How Hatch Wooed Palin, and the Right
Utah’s senior senator isn’t fiery, but he is an effective politician.


Robert Costa

The two people least surprised by Sarah Palin’s endorsement of Senator Orrin Hatch this week are Palin and Hatch. In the Twitter and Facebook era, they became political allies the old-fashioned way: through handwritten letters and personal phone calls.

It’s an unlikely, politics-fueled friendship that’s fit for a Robert Caro book. Hatch, a soft-spoken grandfather, is one of Palin’s top outside mentors. He encourages her and cheers her. They share family stories, they discuss history, and they talk about legislation.

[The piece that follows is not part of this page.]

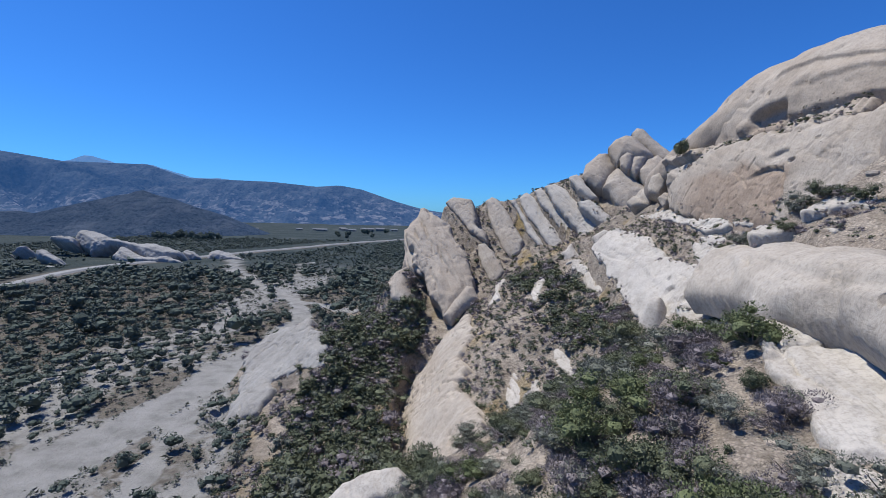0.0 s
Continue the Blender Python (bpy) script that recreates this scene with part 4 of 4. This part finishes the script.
# brush on the valley floor
step = 3.7
vx, vy = np.meshgrid(np.arange(-330, 20, step), np.arange(30, 560, step), indexing="ij")
vx, vy = vx.ravel(), vy.ravel()
n = len(vx)
vx, vy = vx + rng.uniform(-0.5, 0.5, n) * step, vy + rng.uniform(-0.5, 0.5, n) * step
pv = np.stack([vx, vy, vx * 0], 1)
vz = height(vx, vy)
bare = sandiness(vx, vy)
dens = np.clip(0.46 + 0.2 * (vy < 110) + 0.5 * fbm(pv, 24, 3, 63) + 0.5 * smooth(-52, -36, vx) * (vy > 130) + 0.6 * smooth(-52, -78, vx) * (vy < 260) + 0.3 * smooth(240, 330, vy), 0.08, 1)
near_rocks = (vx > -250) & (vx < -95) & (vy > 262) & (vy < 318)
keep = (~near_rocks | (rng.uniform(0, 1, n) < 0.25)) & (vz < np.where(vy > 128, 16, 1.6)) & (bare < 0.25) & (rng.uniform(0, 1, n) < dens) & (near_line(vx, vy, ROAD[1:10]) > np.where(vy > 270, 26, 11))
valley = [(x, y, z - 0.1, s_, t) for x, y, z, s_, t in zip(vx[keep], vy[keep], vz[keep], (rng.gamma(3.4, 0.66, n)[keep] + 1.0) * (1 + 0.4 * (vx[keep] < -55)) * (1 - 0.35 * (vy[keep] > 270)) * (1 + 0.6 * (vx[keep] > -44) * (vy[keep] > 125)), rng.uniform(0.6, 1.0, n)[keep])]
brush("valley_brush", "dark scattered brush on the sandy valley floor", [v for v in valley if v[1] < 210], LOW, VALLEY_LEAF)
n = 13000
sx, sy = rng.uniform(-150, -12, n), rng.uniform(35, 260, n)
sz, far_ok = height(sx, sy), sandiness(sx, sy) < 0.85
TINY = [tuft(12, 0.15, 0.6, 470 + j, 3, 0.16, COARSE, 0.0) for j in range(10)]
brush("low_sagebrush", "low grey-green sage dotting the pale sand", [(x, y, z - 0.05, w, 0.7) for x, y, z, w, k in zip(sx, sy, sz, rng.gamma(3, 0.27, n) + 0.35, far_ok) if k and z < 1.6], TINY, GREY_LEAF)
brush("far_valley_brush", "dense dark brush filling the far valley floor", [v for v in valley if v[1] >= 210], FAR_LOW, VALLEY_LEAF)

# loose stones on the slope
STONES = [rock_points(top=(-0.4, 0, 0.3), foot=(0.4, 0, 0.3), normal=(0, 0, 1), width=0.7, thick=0.6, power=3.2, rough=0.3, beds=0, cell=0.5, least=2, wave=0.3, seed=150 + j) for j in range(6)]
spots = list(ledge_spots)
while len(spots) < len(ledge_spots) + 1100:
    x, y = rng.uniform(4, 42), rng.uniform(14, 95)
    z, on_soil, up = surface(x, y)
    if on_soil:
        spots.append((x, y, z - 0.08, rng.gamma(1.6, 0.14) + 0.1, 0.7))
ob = brush("rubble", "loose pale stones lying on the dry slope", spots, STONES, TAN)
ob["category"] = "stones"


# ---- road ----
asphalt = Mat("grey_asphalt", 0.85, 0.2)
asphalt.colour(asphalt.ramp(asphalt.noise(0.6, 5), (0.3, (0.21, 0.21, 0.205)), (0.7, (0.28, 0.275, 0.265))))
tt = np.linspace(0, len(ROAD) - 1, 140)
rx = np.interp(tt, range(len(ROAD)), [p[0] for p in ROAD])
ry = np.interp(tt, range(len(ROAD)), [p[1] for p in ROAD])
for _ in range(30):
    rx[1:-1] = (rx[:-2] + rx[1:-1] * 2 + rx[2:]) / 4
    ry[1:-1] = (ry[:-2] + ry[1:-1] * 2 + ry[2:]) / 4
dxy = np.stack([np.gradient(rx), np.gradient(ry)], 1)
dxy /= np.linalg.norm(dxy, axis=1)[:, None]
rz = height(rx, ry)
verts = []
for off, lift in ((-4, -0.6), (-2.3, 0.7), (2.3, 0.7), (4, -0.6)):
    verts.append(np.stack([rx - dxy[:, 1] * off, ry + dxy[:, 0] * off, rz + lift], 1))
verts = np.stack(verts, 1).reshape(-1, 3)
faces = [(4 * k + j, 4 * k + 4 + j, 4 * k + 5 + j, 4 * k + 1 + j) for k in range(139) for j in range(3)]
tagged(mesh_object("road", verts, faces, asphalt.m, False), "pale two-lane highway along the valley floor", "road", kind="structure")


# ---- far rocks, hill and mountains ----
MOUNDS = (
    ((-195.4, 308.0, 2.5), ((-36.5, 10.8), (-38.3, 15.5), (-37.8, 19.5), (-33.4, 21.2), (-25.4, 19.5), (-14.9, 15.6), (-1.2, 12.8), (11.7, 11.1), (23.5, 11.1), (32.5, 8.8), (41.8, 5.5), (44.1, 2.9), (39.1, -0.9), (29.1, -4.0), (19.9, -0.9), (7.1, 4.8), (-2.6, 8.1), (-8.7, 8.3), (-14.4, 4.3), (-19.2, 0.4), (-22.4, 4.4), (-30.3, 7.3))),
    ((-233.6, 312.0, 9.1), ((-11.9, 4.7), (-6.7, 7.3), (-0.5, 7.1), (6.9, 5.0), (9.7, 0.5), (1.4, 1.0), (-5.4, 2.1))),
    ((-168.8, 296.0, -1.0), ((-26.8, 3.9), (-25.3, 11.6), (-23.3, 13.5), (-14.7, 9.8), (-7.0, 6.2), (4.8, 5.4), (7.4, 7.7), (14.0, 5.9), (19.0, 4.8), (22.5, 1.9), (16.6, 0.4), (2.0, -0.3), (-13.8, -2.4), (-20.9, 0.2))),
    ((-149.5, 312.0, 1.1), ((-9.8, 4.2), (-7.3, 7.6), (-0.9, 6.4), (6.0, 1.7), (0.4, -0.9), (-6.1, -1.2))),
    ((-130.3, 318.0, -0.5), ((-15.3, 1.2), (-14.7, 7.4), (-10.1, 10.0), (1.2, 7.2), (8.5, 3.7), (14.8, 1.7), (2.3, -0.8), (-12.6, -1.5))),
    ((-207.2, 270.0, 1.4), ((-13.1, 5.3), (-13.9, 8.5), (-10.4, 10.3), (-2.9, 7.0), (4.3, 3.0), (8.8, -0.7), (1.9, -0.3), (-9.5, 2.7))),
    ((-199.4, 262.0, -1.5), ((-7.8, -1.9), (-5.7, 3.4), (-1.0, 4.0), (6.0, 0.6), (0.3, -3.0))),
    ((-241.2, 290.0, 5.2), ((-5.3, -1.5), (-3.8, 3.7), (0.3, 6.5), (1.6, 3.5), (-1.2, -0.9))),
)
for k, (at, outline) in enumerate(MOUNDS):
    rock("rock_mound", "weathered pale sandstone hump beyond the highway", FAR_ROCK,
         plate(at, (-0.1, -0.74, 0.66), outline, 12, 3.0, 0.5, 0.25, -25, 0.3, 0.35, 0.7, 2.2, 0.5, 0.5, 200 + k), group="rocks beyond the highway")


def hills(name, label, gx_, gy_, profile, material):
    hx, hy = np.meshgrid(gx_, gy_, indexing="ij")
    hx, hy = hx.ravel(), hy.ravel()
    hz = profile(hx, hy)
    j = (np.arange(len(gx_) - 1)[:, None] * len(gy_) + np.arange(len(gy_) - 1)[None, :]).ravel()
    ob = mesh_object(name, np.stack([hx, hy, hz], 1), np.stack([j, j + len(gy_), j + len(gy_) + 1, j + 1], 1), material)
    return tagged(ob, label, "mountain", kind="structure")


def mountain_material(name, low, high, pale, haze_tint, glow, dots=0.06, dotted=0.12):
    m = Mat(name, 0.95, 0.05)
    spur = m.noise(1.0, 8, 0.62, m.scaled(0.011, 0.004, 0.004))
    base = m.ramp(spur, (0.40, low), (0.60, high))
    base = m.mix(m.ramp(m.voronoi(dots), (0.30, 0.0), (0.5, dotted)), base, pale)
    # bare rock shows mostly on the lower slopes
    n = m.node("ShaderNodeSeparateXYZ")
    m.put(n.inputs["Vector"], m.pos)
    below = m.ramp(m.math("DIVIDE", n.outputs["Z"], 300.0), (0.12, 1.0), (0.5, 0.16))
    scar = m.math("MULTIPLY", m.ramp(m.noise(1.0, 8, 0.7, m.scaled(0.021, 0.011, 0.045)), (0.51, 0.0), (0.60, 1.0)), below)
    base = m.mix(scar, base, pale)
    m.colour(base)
    # distance haze is put in as a blue glow of the slopes themselves
    m.b.inputs["Emission Color"].default_value = (*haze_tint, 1)
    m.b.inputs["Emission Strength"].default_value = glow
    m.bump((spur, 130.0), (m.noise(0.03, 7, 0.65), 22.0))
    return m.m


def dark_hill(x, y):
    p = np.stack([x, y, x * 0], 1)
    d = np.hypot((x + 408) / 190, (y - 690) / 170)
    z = 69 * np.maximum(0, 1 - d) ** 1.1 - 8
    z2 = 34 * np.maximum(0, 1 - np.hypot((x + 580) / 200, (y - 640) / 150)) - 8
    return np.maximum(np.maximum(z, z2) + 7 * fbm(p, 70, 5, 81) * smooth(-8, 20, np.maximum(z, z2)), -9)


# the hill's haze lies in its bluish base colours and a weak emission
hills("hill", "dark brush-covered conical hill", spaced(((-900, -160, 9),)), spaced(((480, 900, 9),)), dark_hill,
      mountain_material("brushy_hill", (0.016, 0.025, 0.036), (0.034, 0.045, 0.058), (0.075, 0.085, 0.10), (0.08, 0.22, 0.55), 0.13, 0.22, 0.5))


def range_profile(x, y):
    p = np.stack([x, y, x * 0], 1)
    crest = np.interp(x, (-3309, -2654, -2278, -1763, -1520, -992, -708, -566, -421, -203, -32, 171, 424, 900), (375, 351, 298, 294, 216, 208, 185, 198, 175, 105, 61, 34, -15, -56))
    t = (y - 1500) / 1500
    up = np.clip(t, 0, 1) ** 1.25
    down = np.clip(2.0 - t, 0, 1)
    ridge = 1 - np.abs(fbm(p, 440, 5, 83))
    z = crest * np.minimum(up, down) + (crest * 1.0) * (ridge - 0.8) * smooth(0.02, 0.35, up) * smooth(1.0, 0.72, up) - 40 * (1 - up)
    return z


# haze again: slope colours pushed to blue, with emission on top
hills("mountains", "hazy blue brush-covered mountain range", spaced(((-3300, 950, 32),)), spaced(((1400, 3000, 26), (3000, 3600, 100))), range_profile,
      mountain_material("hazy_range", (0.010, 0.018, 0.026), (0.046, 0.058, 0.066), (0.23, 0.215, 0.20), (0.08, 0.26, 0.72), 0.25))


def far_profile(x, y):
    crest = np.interp(x, (-4038, -3349, -3146, -2945, -2759, -2615, -2234, -1976, -1573, -962), (382, 416, 484, 424, 386, 422, 308, 306, 270, 186))
    p = np.stack([x, y, x * 0], 1)
    return crest * np.clip((y - 4000) / 400, 0, 1) + 8 * fbm(p, 120, 3, 85)


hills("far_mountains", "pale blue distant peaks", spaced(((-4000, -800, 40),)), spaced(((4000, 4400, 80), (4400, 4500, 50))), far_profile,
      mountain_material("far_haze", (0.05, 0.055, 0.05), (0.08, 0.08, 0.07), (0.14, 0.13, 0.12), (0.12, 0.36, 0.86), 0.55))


# ---- tree in the notch ----
tree = new("juniper")
tree.matrix_world = pose(41.3, 70.8, 43.7)
trunk_v, trunk_f = stems(5, 1.3, 777)
part("trunk", data_of("trunk", trunk_v * (1.2, 1.2, 1.2) * 1.0, trunk_f, BARK), tree)
crown_v, crown_f = tuft(3600, 0.028, 1.3, 778, 14, 0.22, FINER, 0.8, 1.0)
part("crown", data_of("crown", crown_v * (2.2, 2.2, 2.5), crown_f, LEAF), tree)
tagged(tree, "small dark green juniper in a notch of the rocks", "tree")


# ---- far valley: houses, sheds and trees ----
def wall_paint(name, c):
    m = Mat(name, 0.7, 0.3)
    m.colour(m.ramp(m.noise(0.3, 3), (0.3, tuple(v * 0.85 for v in c)), (0.7, c)))
    return m.m


PLASTER, TIN, SHADE_GLASS = wall_paint("pale_walls", (0.24, 0.24, 0.235)), wall_paint("tin_roof", (0.16, 0.17, 0.185)), wall_paint("dark_openings", (0.05, 0.055, 0.06))


def gabled(name, label, x, y, length, depth, tall, turn):
    z = float(height([x], [y])[0])
    ob = new(name)
    ob.matrix_world = pose(x, y, z - 0.3, 0, 0, turn)
    l, d = length / 2, depth / 2
    walls = np.array([(sx * l, sy * d, h) for h in (0, tall) for sx, sy in ((-1, -1), (1, -1), (1, 1), (-1, 1))] + [(-l, 0, tall * 1.45), (l, 0, tall * 1.45)])
    part("wall", data_of("wall", walls, np.array([(0, 1, 5, 4), (1, 2, 6, 5), (2, 3, 7, 6), (3, 0, 4, 7)]), PLASTER), ob)
    e = 0.6
    roof = np.array([(sx * (l + e), sy * (d + e), tall * 0.92 + up) for up in (0, 0.3) for sx in (-1, 1) for sy in (-1, 1)] + [(sx * (l + e), 0, tall * 1.45 + up) for up in (0, 0.3) for sx in (-1, 1)])
    part("roof", data_of("roof", roof, np.array([(4, 6, 11, 10), (10, 11, 7, 5), (0, 8, 9, 2), (8, 1, 3, 9), (0, 2, 6, 4), (1, 5, 7, 3), (0, 4, 10, 8), (8, 10, 5, 1), (2, 9, 11, 6), (9, 3, 7, 11)]), TIN), ob)
    for k in range(max(1, int(length / 7))):
        cx = -l + (k + 0.5) * length / max(1, int(length / 7))
        pane = np.array([(cx + a, -d - 0.05 + b, tall * c) for b in (0, 0.06) for a, c in ((-0.9, 0.3), (0.9, 0.3), (0.9, 0.75), (-0.9, 0.75))])
        part("window", data_of("window", pane, np.array([(0, 1, 2, 3), (7, 6, 5, 4), (0, 4, 5, 1), (1, 5, 6, 2), (2, 6, 7, 3), (3, 7, 4, 0)]), SHADE_GLASS), ob)
    return tagged(ob, label, "building", "far buildings")


for x, y, length, depth, tall, turn in ((-205, 930, 34, 12, 6, 8), (-150, 960, 26, 10, 5, 4), (-120, 985, 40, 14, 8, 10), (-175, 1010, 22, 10, 5, 20), (-98, 1010, 30, 12, 9, 6), (-360, 900, 30, 10, 5, 0), (-335, 930, 18, 9, 4, 30), (-230, 980, 16, 9, 4, 15), (-70, 1040, 24, 12, 6, 12), (-255, 950, 20, 9, 5, 25), (-140, 1050, 18, 9, 5, 0), (-190, 1070, 22, 10, 6, 5)):
    gabled("building", "small pale building far out in the valley", x, y, length * 0.6, depth * 0.7, tall * 0.6, turn)

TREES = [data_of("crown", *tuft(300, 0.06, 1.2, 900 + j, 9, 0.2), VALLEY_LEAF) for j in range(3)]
TRUNK = data_of("trunk", *stems(3, 0.7, 950), BARK)
for k in range(26):
    x, y = (rng.uniform(-300, -225), rng.uniform(500, 540)) if k < 16 else (rng.uniform(-130, -60), rng.uniform(600, 900))
    ob = new("tree")
    size = rng.uniform(6, 11)
    ob.matrix_world = Matrix.LocRotScale((x, y, float(height([x], [y])[0]) - 0.2), Euler((0, 0, k)), (size * 0.9, size * 0.9, size))
    part("crown", TREES[k % 3], ob)
    part("trunk", TRUNK, ob)
    tagged(ob, "dark round-crowned tree on the valley floor", "tree", "valley trees")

“It’s true,” Palin tells National Review Online. “He’s a warrior.” She respects his record, especially his work on the Senate Judiciary Committee, where Hatch has frequently been an influential figure during contentious Supreme Court confirmations.

Even though she is 30 years his junior, Palin has grown to appreciate Hatch’s historical perspective on Congress, the presidency, and the conservative movement. “I respect public servants who benefited from and grew under the tutelage of Ronald Reagan,” she says.

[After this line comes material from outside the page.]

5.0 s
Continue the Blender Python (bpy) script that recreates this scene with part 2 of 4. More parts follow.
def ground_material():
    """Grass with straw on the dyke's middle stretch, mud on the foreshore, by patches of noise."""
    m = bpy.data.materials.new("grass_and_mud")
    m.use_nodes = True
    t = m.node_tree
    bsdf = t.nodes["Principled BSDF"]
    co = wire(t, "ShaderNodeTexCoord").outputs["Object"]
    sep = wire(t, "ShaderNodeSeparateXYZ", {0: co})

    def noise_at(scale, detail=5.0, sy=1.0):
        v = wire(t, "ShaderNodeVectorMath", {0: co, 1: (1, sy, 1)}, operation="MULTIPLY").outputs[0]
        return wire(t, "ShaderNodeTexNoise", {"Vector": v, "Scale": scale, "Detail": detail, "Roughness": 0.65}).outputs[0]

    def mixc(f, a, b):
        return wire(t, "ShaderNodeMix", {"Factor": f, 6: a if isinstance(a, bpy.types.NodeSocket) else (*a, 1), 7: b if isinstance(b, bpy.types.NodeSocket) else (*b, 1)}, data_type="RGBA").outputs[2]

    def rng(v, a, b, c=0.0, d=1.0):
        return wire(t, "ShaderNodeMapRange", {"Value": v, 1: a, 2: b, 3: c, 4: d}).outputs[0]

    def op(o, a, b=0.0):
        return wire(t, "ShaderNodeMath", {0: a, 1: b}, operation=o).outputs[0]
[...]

The warmth is mutual. “She and her husband are the handsomest couple that I’ve ever met,” Hatch says, smiling, as we chat in his spacious Senate office. “They’re both top-flight people and I got angry with the mainstream media constantly running her down.”

Hatch openly acknowledges that he has long and doggedly sought Palin’s support. For him, strong personal relationships are an elemental part of politics. They do not trump his principles, he says, but they have enabled him to become a force on Capitol Hill.

Strategic relationships may also be the reason Hatch keeps his seat. Beyond Palin, the 78-year-old senator has assiduously wooed tea-party activists and conservatives over the past two years, keenly aware of the challenge he faces in Utah’s upcoming primary.

Dan Liljenquist, a conservative former state senator, has mounted a tea-party insurgency against Hatch, but he failed to topple Hatch at the state GOP’s nominating convention. Liljenquist remains the underdog as primary day, June 26, approaches. But his campaign team maintains that Palin’s endorsement isn’t a factor.

“Sarah Palin can do whatever she wants, but this doesn’t affect our race,” says Holly Richardson, Liljenquist’s campaign manager. “Endorsing Orrin Hatch is the antithesis of what she says she represents — breaking up the old guard and bringing change to Washington. But I guess they’re friends.”